Additional moisture equilibration takes place on aging the rolled laminate. Laminate 34 in the FIGURE is shown being wound on rewind roll 38. On the roll 38, it may be allowed to condition at room temperature and pressure for a period of time ranging from about 1 to 10 days before being subjected to further processing.
Upon equilibration a releasable laminate of highly desirable properties is produced. During lamination the still-wet adhesive coating has been smoothed against the coated surface of the release paper and the composite laminate allowed to reach a moisture equilibrium in the drying stage. These desirable features were found to exist in the laminates produced in accordance with this invention as illustrated by the following example.
Using a layout as shown in the Figure, a 60 lb/ream (3300 sq. ft.) white cast coated face stock (Kromekote from Champion International of Middletown, Ohio) was coated on the non-cast coated side with a water-dispersed pressure-sensitive adhesive (a 50% solids acrylic ester-vinyl acetate copolymer modified with a small amount of antifoaming agent). The applied coat weight was approximately 15 lb/ream (3300 sq. ft.). To this was joined a 50 lb/ream (3000 sq. ft.) release paper (KC-50 from Fitchburg CPI, Scranton, Pa.) in the nip of a non-heated laminating drum and pressure roller at sufficient pressure to marry the two lamina. The laminate was then passed through a tunnel drier with an ambient temperature air flow in the first zone and heating at 120° F in the second zone. The speed of the laminate through the drier was 110 feet per minute. It was then wound on a rewind roll.

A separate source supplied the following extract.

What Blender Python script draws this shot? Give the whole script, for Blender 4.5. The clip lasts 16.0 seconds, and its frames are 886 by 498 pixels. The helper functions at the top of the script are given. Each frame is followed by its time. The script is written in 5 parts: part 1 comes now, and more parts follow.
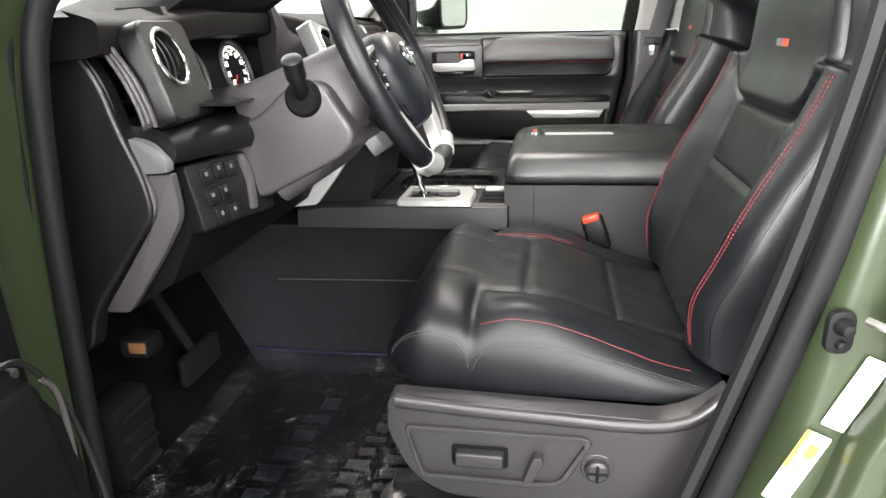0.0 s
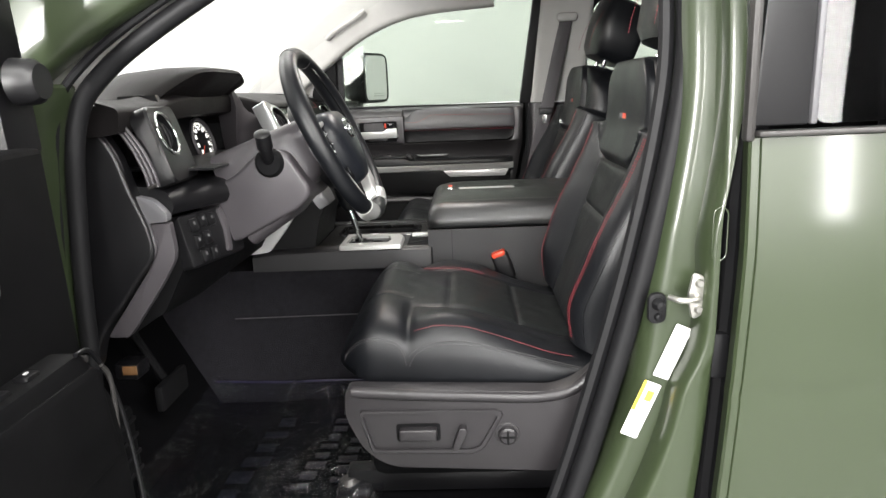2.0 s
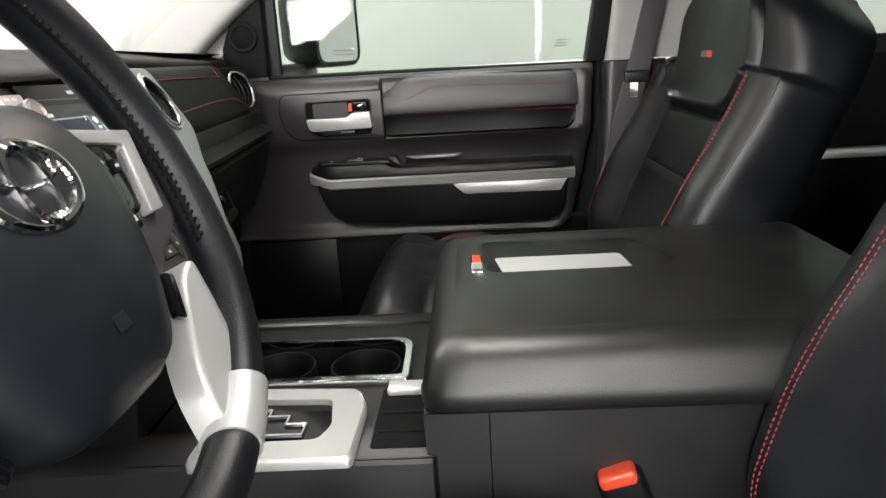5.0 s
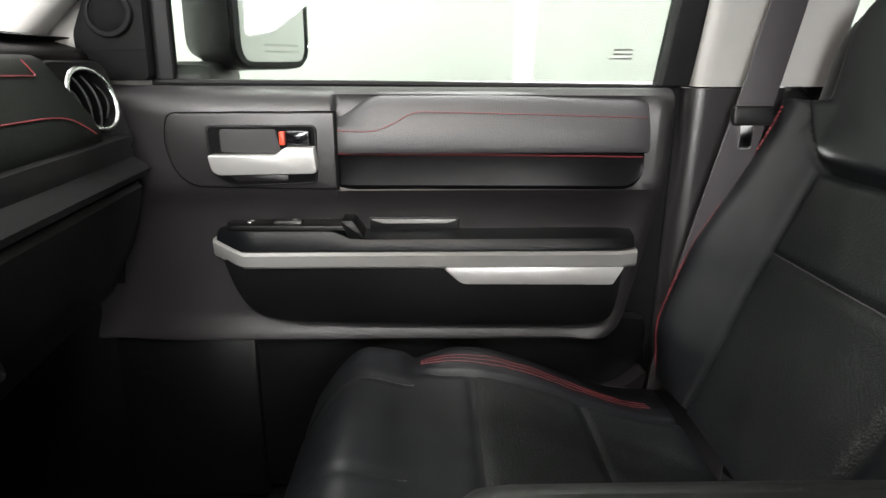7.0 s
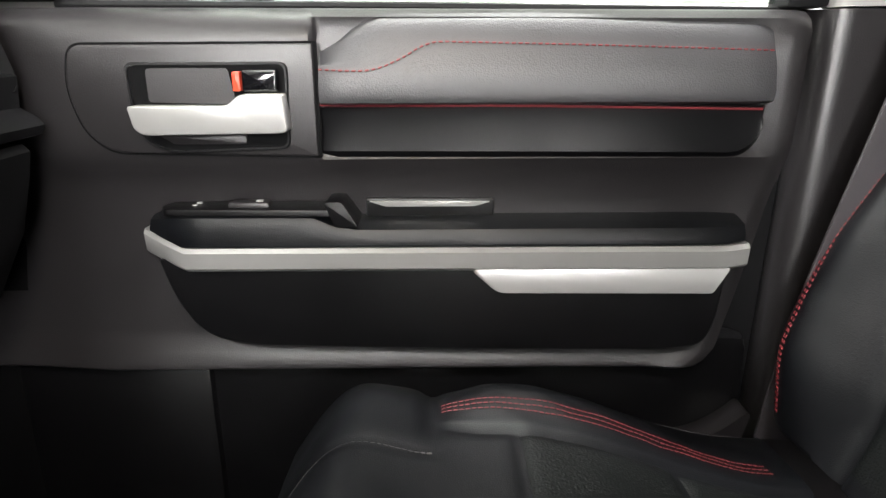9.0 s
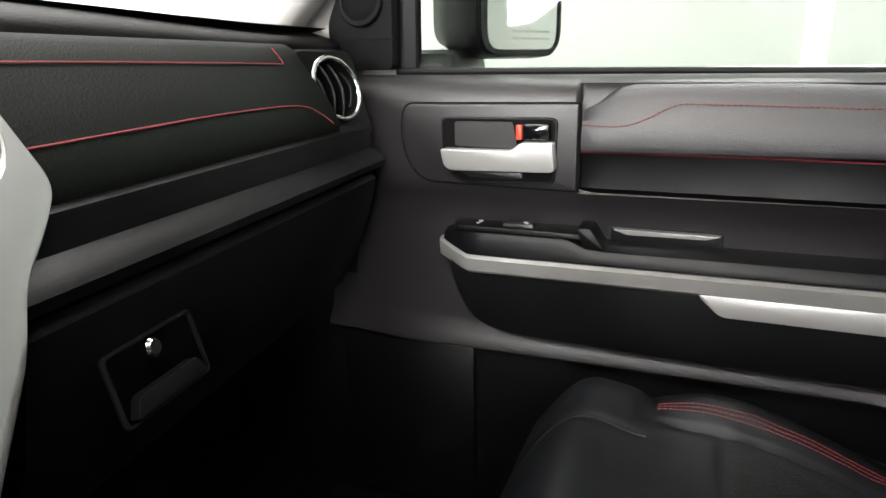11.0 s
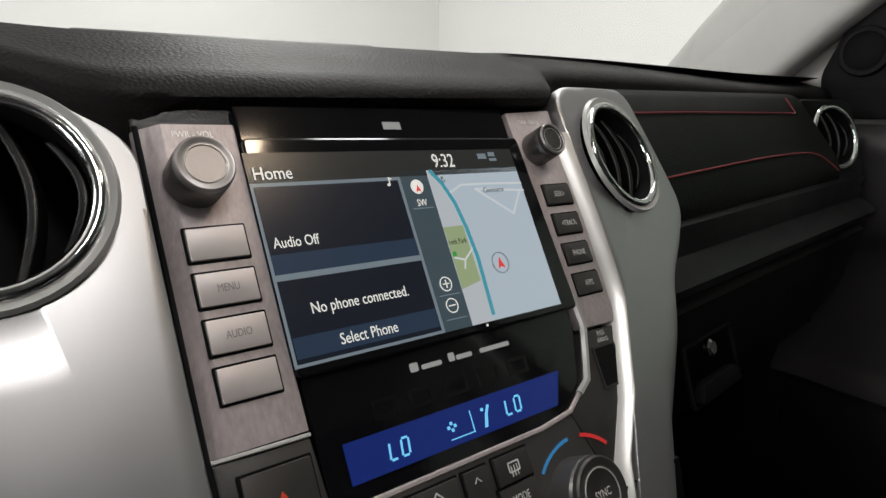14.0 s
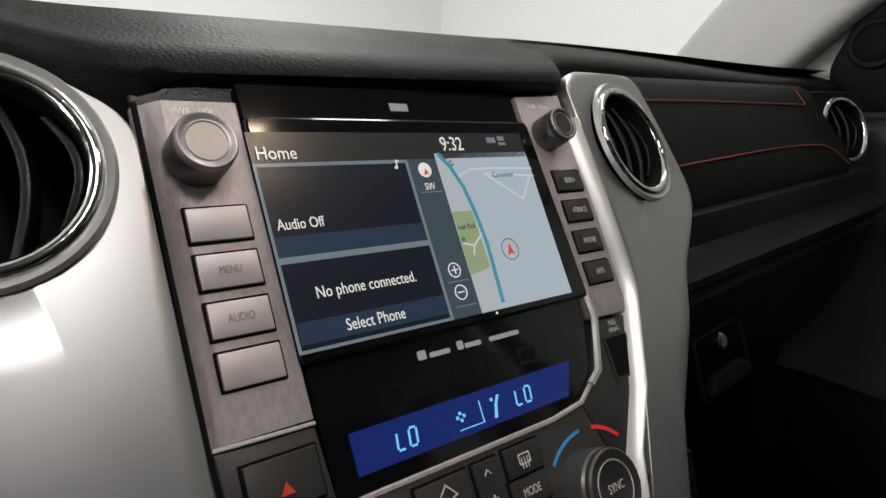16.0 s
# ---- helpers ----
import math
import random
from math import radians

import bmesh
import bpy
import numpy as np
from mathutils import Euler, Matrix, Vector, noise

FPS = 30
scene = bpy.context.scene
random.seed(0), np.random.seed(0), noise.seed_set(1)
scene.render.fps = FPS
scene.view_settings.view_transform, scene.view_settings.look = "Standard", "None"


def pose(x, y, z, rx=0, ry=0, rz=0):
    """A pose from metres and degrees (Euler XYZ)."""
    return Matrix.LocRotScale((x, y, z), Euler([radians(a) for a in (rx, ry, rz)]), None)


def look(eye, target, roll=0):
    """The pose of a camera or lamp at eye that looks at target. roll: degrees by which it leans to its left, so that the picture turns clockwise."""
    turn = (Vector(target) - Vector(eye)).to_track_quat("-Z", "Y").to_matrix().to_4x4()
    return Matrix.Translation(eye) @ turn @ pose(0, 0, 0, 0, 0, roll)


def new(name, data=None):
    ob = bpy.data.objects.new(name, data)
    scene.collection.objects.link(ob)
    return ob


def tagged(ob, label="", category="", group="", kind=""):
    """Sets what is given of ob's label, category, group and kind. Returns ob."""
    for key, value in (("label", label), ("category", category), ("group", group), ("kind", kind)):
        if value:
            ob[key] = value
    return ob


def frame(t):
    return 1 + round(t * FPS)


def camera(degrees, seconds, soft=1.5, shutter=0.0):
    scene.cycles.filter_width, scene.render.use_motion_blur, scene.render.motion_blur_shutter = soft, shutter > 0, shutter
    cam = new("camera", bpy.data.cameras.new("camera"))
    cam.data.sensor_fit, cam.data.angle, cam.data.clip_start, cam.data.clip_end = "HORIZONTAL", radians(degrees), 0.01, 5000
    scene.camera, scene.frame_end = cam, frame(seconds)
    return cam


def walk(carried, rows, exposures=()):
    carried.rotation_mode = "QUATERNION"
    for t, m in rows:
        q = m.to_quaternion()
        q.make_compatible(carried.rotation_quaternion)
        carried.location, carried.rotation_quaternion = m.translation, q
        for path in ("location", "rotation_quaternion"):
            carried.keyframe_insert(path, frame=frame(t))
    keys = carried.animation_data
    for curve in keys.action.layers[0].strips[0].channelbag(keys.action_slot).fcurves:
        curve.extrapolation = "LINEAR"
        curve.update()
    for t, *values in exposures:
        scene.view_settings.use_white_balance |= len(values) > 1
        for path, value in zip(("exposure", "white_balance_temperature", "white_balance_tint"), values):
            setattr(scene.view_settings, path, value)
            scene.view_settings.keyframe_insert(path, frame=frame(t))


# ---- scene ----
cam = camera(69.1, 16.0)
PATH = [
    (0, (-0.314, -1.493, 1.457), (-0.636, 0.371, 0.808), -2.1),
    (0.5, (-0.257, -1.595, 1.469), (-0.518, 0.312, 0.926), -1.8),
    (1, (-0.247, -1.711, 1.48), (-0.514, 0.206, 0.978), -2.1),
    (1.5, (-0.277, -1.778, 1.482), (-0.423, 0.159, 1.004), -2.2),
    (2, (-0.296, -1.78, 1.482), (-0.385, 0.161, 1.009), -2.6),
    (2.5, (-0.281, -1.666, 1.465), (-0.353, 0.271, 0.973), -2.8),
    (3, (-0.24, -1.438, 1.469), (-0.344, 0.491, 0.953), -2.7),
    (3.5, (-0.27, -1.199, 1.461), (-0.379, 0.727, 0.934), -3.2),
    (4, (-0.304, -0.983, 1.447), (-0.365, 0.945, 0.918), -2.9),
    (4.5, (-0.317, -0.843, 1.461), (-0.418, 1.077, 0.91), -3.2),
    (5, (-0.349, -0.713, 1.463), (-0.454, 1.199, 0.887), -3.7),
    (5.2, (-0.391, -0.676, 1.475), (-0.41, 1.244, 0.915), -2.1),
    (7.3, (-0.415, -0.062, 1.456), (-0.39, 1.859, 0.898), -0.1),
    (7.5, (-0.426, -0.005, 1.441), (-0.403, 1.914, 0.877), -0.2),
    (8, (-0.433, 0.089, 1.404), (-0.386, 1.988, 0.779), 0.7),
    (8.2, (-0.428, 0.108, 1.392), (-0.383, 2.009, 0.771), 0.3),
    (10.3, (-0.427, 0.045, 1.402), (-0.677, 1.95, 0.846), -1.2),
    (10.5, (-0.424, 0.023, 1.42), (-0.843, 1.893, 0.846), -1.2),
    (10.8, (-0.414, -0.016, 1.434), (-1.017, 1.805, 0.869), -0.7),
    (11, (-0.414, -0.049, 1.449), (-1.114, 1.739, 0.89), -1.2),
    (11.3, (-0.419, -0.1, 1.458), (-1.364, 1.588, 0.95), -0.4),
    (11.5, (-0.427, -0.124, 1.463), (-1.488, 1.501, 0.98), -0.1),
    (11.7, (-0.432, -0.151, 1.469), (-1.607, 1.4, 1.007), -0.8),
    (12, (-0.442, -0.178, 1.472), (-1.734, 1.276, 1.006), -0.3),
    (12.5, (-0.463, -0.203, 1.478), (-1.888, 1.129, 1.035), -1.2),
    (13, (-0.472, -0.209, 1.472), (-1.967, 1.045, 1.036), -0.9),
    (13.5, (-0.483, -0.214, 1.46), (-2.016, 0.996, 1.031), -0.6),
    (14, (-0.485, -0.216, 1.458), (-2.032, 0.978, 1.033), -0.5),
    (14.5, (-0.485, -0.215, 1.458), (-2.031, 0.98, 1.029), -0.6),
    (15, (-0.488, -0.214, 1.456), (-2.034, 0.978, 1.02), -0.4),
    (15.5, (-0.493, -0.213, 1.452), (-2.037, 0.981, 1.017), -0.4),
    (16, (-0.494, -0.214, 1.45), (-2.041, 0.978, 1.018), -0.3),
]
walk(cam, [(t, look(eye, target, roll)) for t, eye, target, roll in PATH], ((0, 0.84), (0.6, 0.42), (1.2, 0.25), (3.0, 0.22), (4.0, 0.18), (5.2, 0.16), (7.3, 0.90), (8.2, 1.16), (10.3, 0.90), (11.0, 0.70), (11.5, 0.30), (12.0, -0.45), (12.5, -0.92), (13.0, -1.0), (16, -1.05)))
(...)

After conditioning for one week, the laminate was given the normal finishing process with completely satisfactory results. The laminate was well equilibrated as evidenced by being completely flat, free of wrinkles and could be score-cut satisfactorily without disturbing the release paper from the adhesive layer.
While the method herein described constitutes a preferred embodiment of the invention, it is to be understood that the invention is not limited to this precise method, and that changes may be made therein without departing from the scope of the invention which is defined in the appended claims.